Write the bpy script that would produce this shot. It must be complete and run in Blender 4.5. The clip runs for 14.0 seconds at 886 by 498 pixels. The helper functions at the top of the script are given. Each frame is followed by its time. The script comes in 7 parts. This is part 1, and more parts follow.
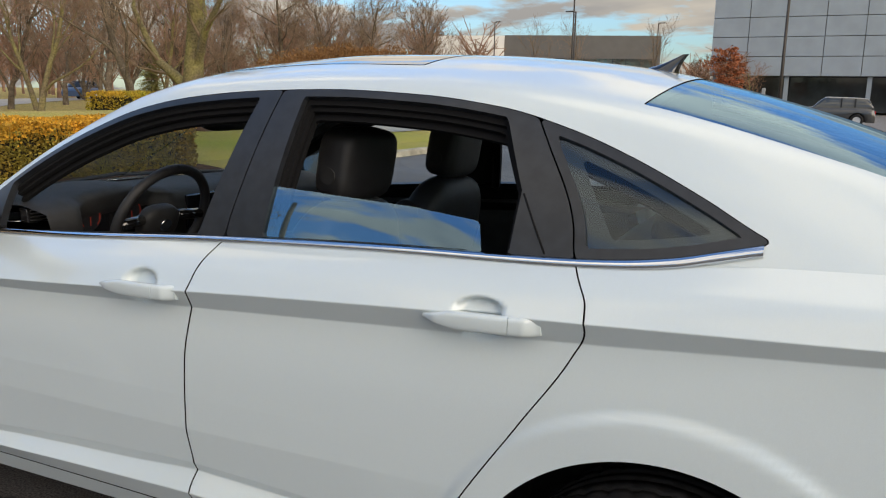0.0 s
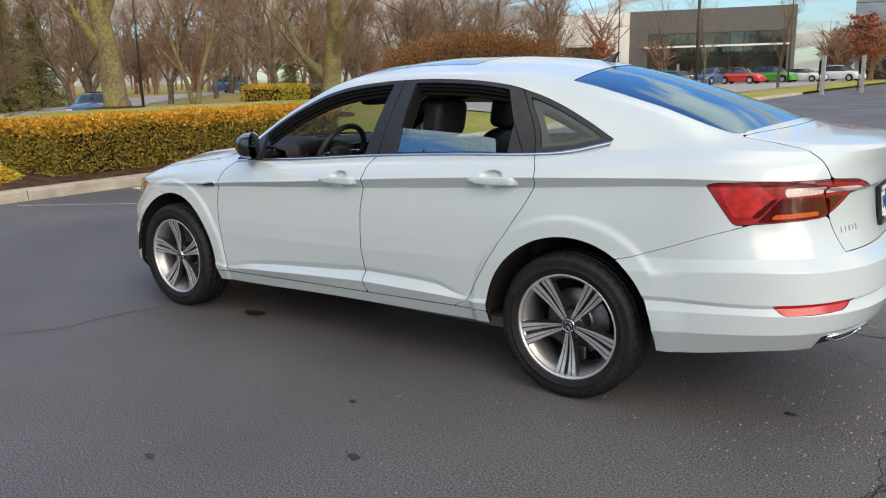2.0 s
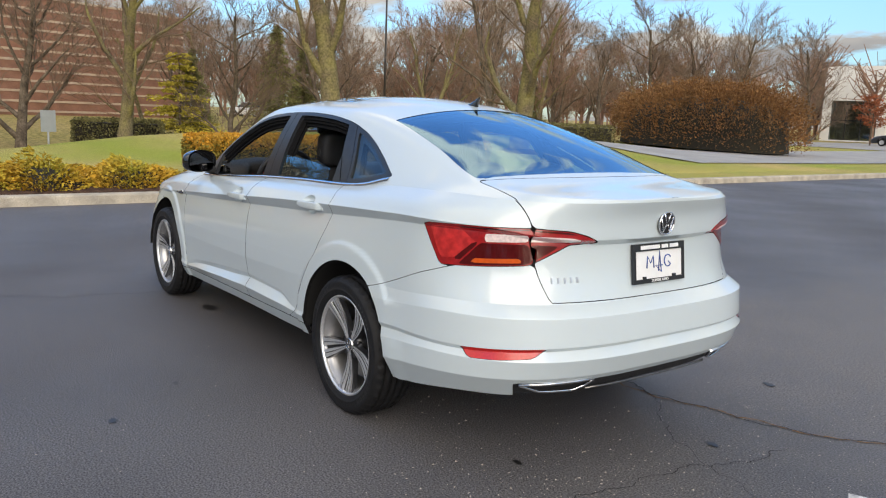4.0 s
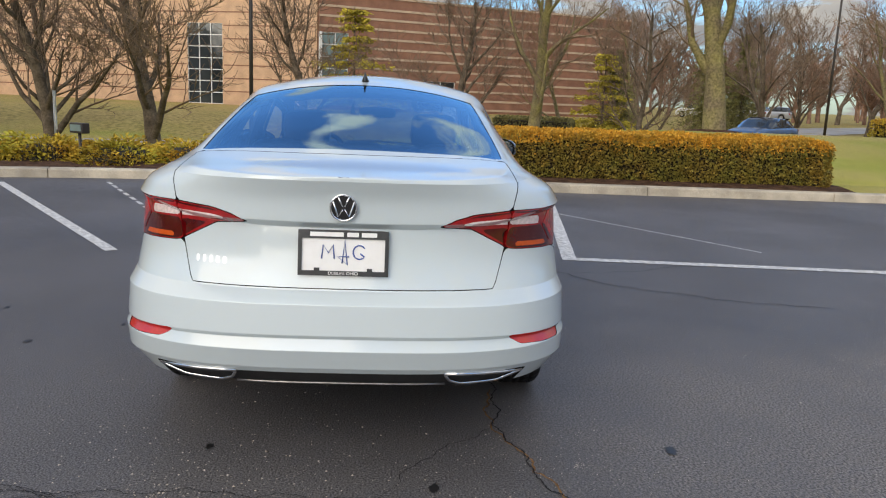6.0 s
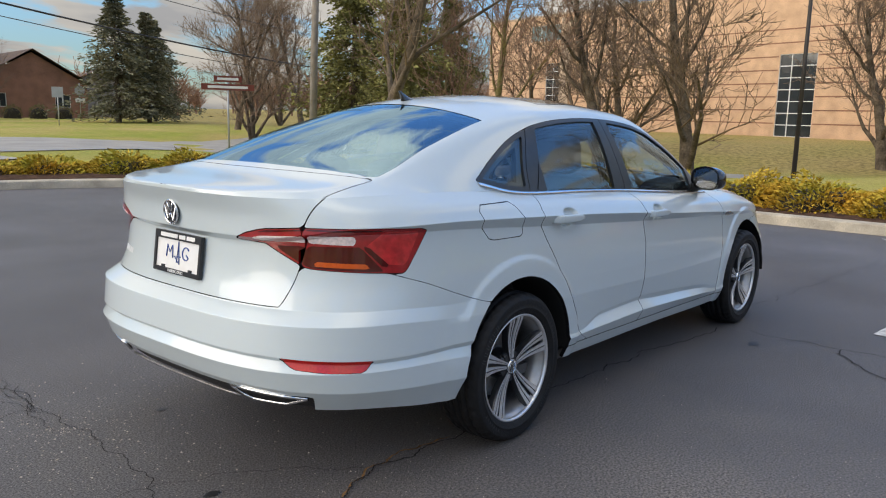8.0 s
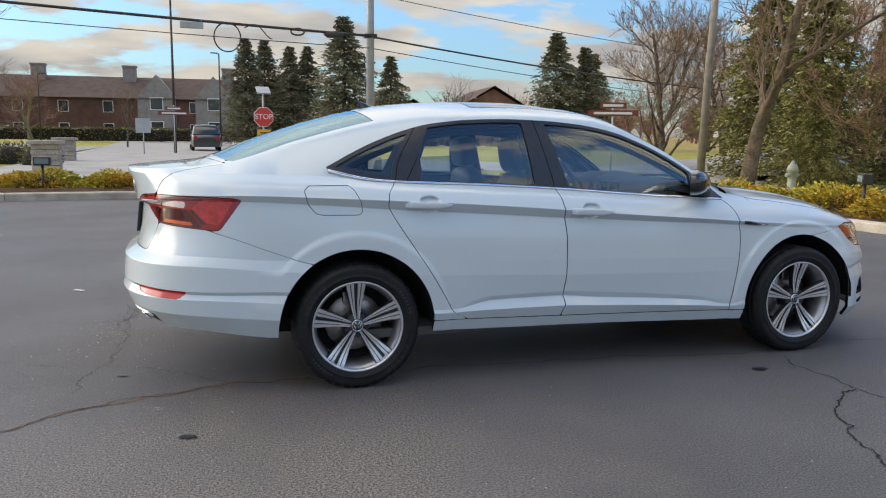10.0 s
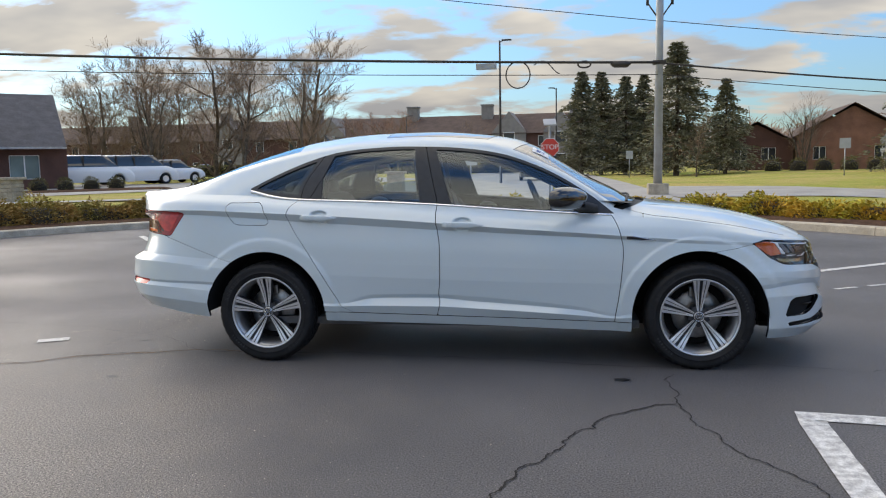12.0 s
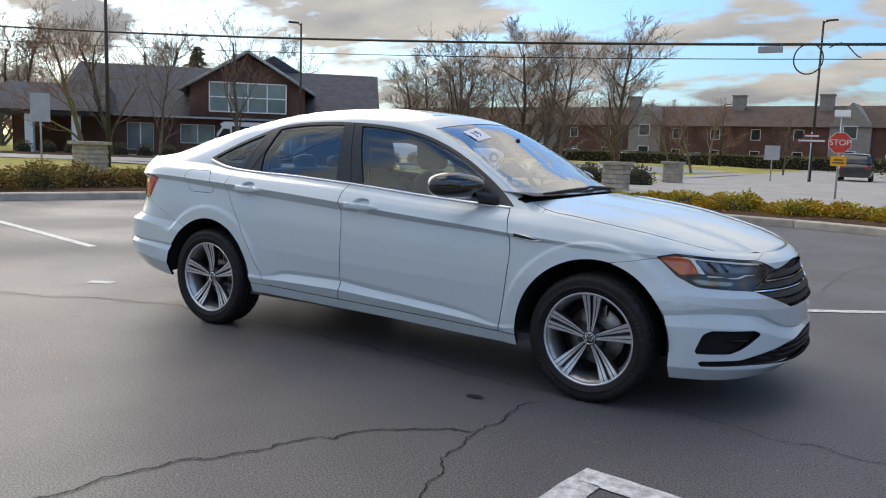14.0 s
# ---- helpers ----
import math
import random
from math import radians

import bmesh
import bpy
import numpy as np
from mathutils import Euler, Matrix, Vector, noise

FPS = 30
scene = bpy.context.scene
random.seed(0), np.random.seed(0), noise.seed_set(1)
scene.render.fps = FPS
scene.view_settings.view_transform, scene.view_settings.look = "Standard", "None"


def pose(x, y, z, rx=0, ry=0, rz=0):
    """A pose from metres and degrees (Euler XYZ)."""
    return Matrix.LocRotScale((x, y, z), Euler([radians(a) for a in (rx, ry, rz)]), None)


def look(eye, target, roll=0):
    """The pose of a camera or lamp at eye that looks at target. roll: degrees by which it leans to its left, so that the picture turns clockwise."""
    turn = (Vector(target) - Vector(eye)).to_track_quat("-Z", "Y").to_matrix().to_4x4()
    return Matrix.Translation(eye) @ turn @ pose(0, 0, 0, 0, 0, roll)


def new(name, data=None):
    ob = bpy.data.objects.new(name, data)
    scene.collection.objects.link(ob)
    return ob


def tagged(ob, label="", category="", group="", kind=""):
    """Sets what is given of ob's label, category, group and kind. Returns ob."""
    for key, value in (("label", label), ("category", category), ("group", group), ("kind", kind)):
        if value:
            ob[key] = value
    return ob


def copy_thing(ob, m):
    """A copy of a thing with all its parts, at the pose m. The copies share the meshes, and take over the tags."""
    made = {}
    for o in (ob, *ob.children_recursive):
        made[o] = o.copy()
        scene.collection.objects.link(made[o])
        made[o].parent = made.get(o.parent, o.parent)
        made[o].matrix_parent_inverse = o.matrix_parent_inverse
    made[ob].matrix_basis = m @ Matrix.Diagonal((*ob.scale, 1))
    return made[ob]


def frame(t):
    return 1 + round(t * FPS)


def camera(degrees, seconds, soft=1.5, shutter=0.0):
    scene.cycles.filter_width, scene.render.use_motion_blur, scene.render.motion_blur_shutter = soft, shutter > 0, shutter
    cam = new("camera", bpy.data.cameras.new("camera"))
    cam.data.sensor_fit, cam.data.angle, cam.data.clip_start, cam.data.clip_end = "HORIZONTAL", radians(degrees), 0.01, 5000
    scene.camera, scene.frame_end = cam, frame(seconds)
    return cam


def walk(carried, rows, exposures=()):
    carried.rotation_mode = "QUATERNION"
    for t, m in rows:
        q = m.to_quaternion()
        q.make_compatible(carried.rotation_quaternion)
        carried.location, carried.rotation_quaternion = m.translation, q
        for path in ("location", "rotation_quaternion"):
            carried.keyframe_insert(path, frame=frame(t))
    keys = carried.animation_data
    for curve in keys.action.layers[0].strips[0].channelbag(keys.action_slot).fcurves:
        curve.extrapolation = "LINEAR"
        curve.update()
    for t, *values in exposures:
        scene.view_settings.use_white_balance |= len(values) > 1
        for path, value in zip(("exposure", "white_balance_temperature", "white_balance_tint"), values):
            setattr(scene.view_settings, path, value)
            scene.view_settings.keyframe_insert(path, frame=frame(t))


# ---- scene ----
cam = camera(58.9, 14.0, 1.15)
PATH = [
    (0, (-1.569, 2.209, 1.354), (-0.694, 0.452, 0.969), 1.1),
    (0.5, (-1.826, 2.685, 1.352), (-0.875, 0.967, 0.974), 1.3),
    (1, (-2.151, 3.102, 1.348), (-1.123, 1.432, 0.957), 0.7),
    (1.5, (-2.474, 3.482, 1.352), (-1.384, 1.856, 0.938), -0.2),
    (2, (-2.803, 3.743, 1.366), (-1.654, 2.161, 0.94), -1.2),
    (2.5, (-3.214, 3.726, 1.34), (-1.999, 2.207, 0.876), -2.6),
    (3, (-3.582, 3.45, 1.326), (-2.26, 2.009, 0.904), -1.1),
    (3.2, (-3.76, 3.299, 1.345), (-2.398, 1.884, 0.962), 0.1),
    (5.3, (-5.08, 0.834, 1.386), (-3.178, 0.33, 1.031), 2.5),
    (5.5, (-5.121, 0.523, 1.357), (-3.196, 0.12, 0.993), 2.6),
    (6, (-5.07, -0.198, 1.363), (-3.109, -0.305, 0.986), 2.3),
    (6.5, (-4.938, -0.881, 1.354), (-2.999, -0.571, 0.978), 1.1),
    (7, (-4.706, -1.515, 1.346), (-2.879, -0.799, 0.96), 0.6),
    (7.2, (-4.584, -1.76, 1.371), (-2.819, -0.904, 0.981), 0.5),
    (9.3, (-2.833, -3.947, 1.324), (-1.849, -2.23, 1.036), 2.3),
    (9.5, (-2.637, -4.154, 1.296), (-1.778, -2.373, 0.994), 1.7),
    (10, (-2.092, -4.639, 1.277), (-1.499, -2.751, 0.988), 0.7),
    (10.5, (-1.482, -5.069, 1.277), (-1.103, -3.126, 0.991), -0.3),
    (11, (-0.825, -5.391, 1.267), (-0.678, -3.409, 1.041), -0.6),
    (11.5, (-0.149, -5.563, 1.269), (-0.254, -3.575, 1.078), -1.3),
    (12, (0.539, -5.603, 1.244), (0.238, -3.638, 1.03), -1.0),
    (12.5, (1.201, -5.503, 1.24), (0.701, -3.584, 0.983), -0.2),
    (13, (1.809, -5.264, 1.231), (1.087, -3.417, 0.974), 0.8),
    (13.5, (2.306, -4.852, 1.225), (1.436, -3.066, 0.991), 1.6),
    (14, (2.716, -4.427, 1.223), (1.668, -2.743, 0.968), 1.9),
]
walk(cam, [(t, look(eye, target, roll)) for t, eye, target, roll in PATH], [(0.0, 0.84, 7150, 10), (1.5, 0.91, 7000, 10), (2.8, 1.08, 6800, 10), (5.5, 0.75, 6650, 10), (7.0, 0.80, 6650, 10), (9.8, 1.10, 6850, 10), (12.0, 0.99, 6750, 10), (14.0, 0.87, 6600, 10)])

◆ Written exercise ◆
Repeat the material above in full and unchanged, minus its images.

◆ Reply to the task ◆
Write the bpy script that would produce this shot. It must be complete and run in Blender 4.5. The clip runs for 14.0 seconds at 886 by 498 pixels. The helper functions at the top of the script are given. Each frame is followed by its time. The script comes in 7 parts. This is part 1, and more parts follow.
0.0 s
2.0 s
4.0 s
6.0 s
8.0 s
10.0 s
12.0 s
14.0 s
# ---- helpers ----
import math
import random
from math import radians

import bmesh
import bpy
import numpy as np
from mathutils import Euler, Matrix, Vector, noise

FPS = 30
scene = bpy.context.scene
random.seed(0), np.random.seed(0), noise.seed_set(1)
scene.render.fps = FPS
scene.view_settings.view_transform, scene.view_settings.look = "Standard", "None"


def pose(x, y, z, rx=0, ry=0, rz=0):
    """A pose from metres and degrees (Euler XYZ)."""
    return Matrix.LocRotScale((x, y, z), Euler([radians(a) for a in (rx, ry, rz)]), None)


def look(eye, target, roll=0):
    """The pose of a camera or lamp at eye that looks at target. roll: degrees by which it leans to its left, so that the picture turns clockwise."""
    turn = (Vector(target) - Vector(eye)).to_track_quat("-Z", "Y").to_matrix().to_4x4()
    return Matrix.Translation(eye) @ turn @ pose(0, 0, 0, 0, 0, roll)


def new(name, data=None):
    ob = bpy.data.objects.new(name, data)
    scene.collection.objects.link(ob)
    return ob


def tagged(ob, label="", category="", group="", kind=""):
    """Sets what is given of ob's label, category, group and kind. Returns ob."""
    for key, value in (("label", label), ("category", category), ("group", group), ("kind", kind)):
        if value:
            ob[key] = value
    return ob


def copy_thing(ob, m):
    """A copy of a thing with all its parts, at the pose m. The copies share the meshes, and take over the tags."""
    made = {}
    for o in (ob, *ob.children_recursive):
        made[o] = o.copy()
        scene.collection.objects.link(made[o])
        made[o].parent = made.get(o.parent, o.parent)
        made[o].matrix_parent_inverse = o.matrix_parent_inverse
    made[ob].matrix_basis = m @ Matrix.Diagonal((*ob.scale, 1))
    return made[ob]


def frame(t):
    return 1 + round(t * FPS)


def camera(degrees, seconds, soft=1.5, shutter=0.0):
    scene.cycles.filter_width, scene.render.use_motion_blur, scene.render.motion_blur_shutter = soft, shutter > 0, shutter
    cam = new("camera", bpy.data.cameras.new("camera"))
    cam.data.sensor_fit, cam.data.angle, cam.data.clip_start, cam.data.clip_end = "HORIZONTAL", radians(degrees), 0.01, 5000
    scene.camera, scene.frame_end = cam, frame(seconds)
    return cam


def walk(carried, rows, exposures=()):
    carried.rotation_mode = "QUATERNION"
    for t, m in rows:
        q = m.to_quaternion()
        q.make_compatible(carried.rotation_quaternion)
        carried.location, carried.rotation_quaternion = m.translation, q
        for path in ("location", "rotation_quaternion"):
            carried.keyframe_insert(path, frame=frame(t))
    keys = carried.animation_data
    for curve in keys.action.layers[0].strips[0].channelbag(keys.action_slot).fcurves:
        curve.extrapolation = "LINEAR"
        curve.update()
    for t, *values in exposures:
        scene.view_settings.use_white_balance |= len(values) > 1
        for path, value in zip(("exposure", "white_balance_temperature", "white_balance_tint"), values):
            setattr(scene.view_settings, path, value)
            scene.view_settings.keyframe_insert(path, frame=frame(t))


# ---- scene ----
cam = camera(58.9, 14.0, 1.15)
PATH = [
    (0, (-1.569, 2.209, 1.354), (-0.694, 0.452, 0.969), 1.1),
    (0.5, (-1.826, 2.685, 1.352), (-0.875, 0.967, 0.974), 1.3),
    (1, (-2.151, 3.102, 1.348), (-1.123, 1.432, 0.957), 0.7),
    (1.5, (-2.474, 3.482, 1.352), (-1.384, 1.856, 0.938), -0.2),
    (2, (-2.803, 3.743, 1.366), (-1.654, 2.161, 0.94), -1.2),
    (2.5, (-3.214, 3.726, 1.34), (-1.999, 2.207, 0.876), -2.6),
    (3, (-3.582, 3.45, 1.326), (-2.26, 2.009, 0.904), -1.1),
    (3.2, (-3.76, 3.299, 1.345), (-2.398, 1.884, 0.962), 0.1),
    (5.3, (-5.08, 0.834, 1.386), (-3.178, 0.33, 1.031), 2.5),
    (5.5, (-5.121, 0.523, 1.357), (-3.196, 0.12, 0.993), 2.6),
    (6, (-5.07, -0.198, 1.363), (-3.109, -0.305, 0.986), 2.3),
    (6.5, (-4.938, -0.881, 1.354), (-2.999, -0.571, 0.978), 1.1),
    (7, (-4.706, -1.515, 1.346), (-2.879, -0.799, 0.96), 0.6),
    (7.2, (-4.584, -1.76, 1.371), (-2.819, -0.904, 0.981), 0.5),
    (9.3, (-2.833, -3.947, 1.324), (-1.849, -2.23, 1.036), 2.3),
    (9.5, (-2.637, -4.154, 1.296), (-1.778, -2.373, 0.994), 1.7),
    (10, (-2.092, -4.639, 1.277), (-1.499, -2.751, 0.988), 0.7),
    (10.5, (-1.482, -5.069, 1.277), (-1.103, -3.126, 0.991), -0.3),
    (11, (-0.825, -5.391, 1.267), (-0.678, -3.409, 1.041), -0.6),
    (11.5, (-0.149, -5.563, 1.269), (-0.254, -3.575, 1.078), -1.3),
    (12, (0.539, -5.603, 1.244), (0.238, -3.638, 1.03), -1.0),
    (12.5, (1.201, -5.503, 1.24), (0.701, -3.584, 0.983), -0.2),
    (13, (1.809, -5.264, 1.231), (1.087, -3.417, 0.974), 0.8),
    (13.5, (2.306, -4.852, 1.225), (1.436, -3.066, 0.991), 1.6),
    (14, (2.716, -4.427, 1.223), (1.668, -2.743, 0.968), 1.9),
]
walk(cam, [(t, look(eye, target, roll)) for t, eye, target, roll in PATH], [(0.0, 0.84, 7150, 10), (1.5, 0.91, 7000, 10), (2.8, 1.08, 6800, 10), (5.5, 0.75, 6650, 10), (7.0, 0.80, 6650, 10), (9.8, 1.10, 6850, 10), (12.0, 0.99, 6750, 10), (14.0, 0.87, 6600, 10)])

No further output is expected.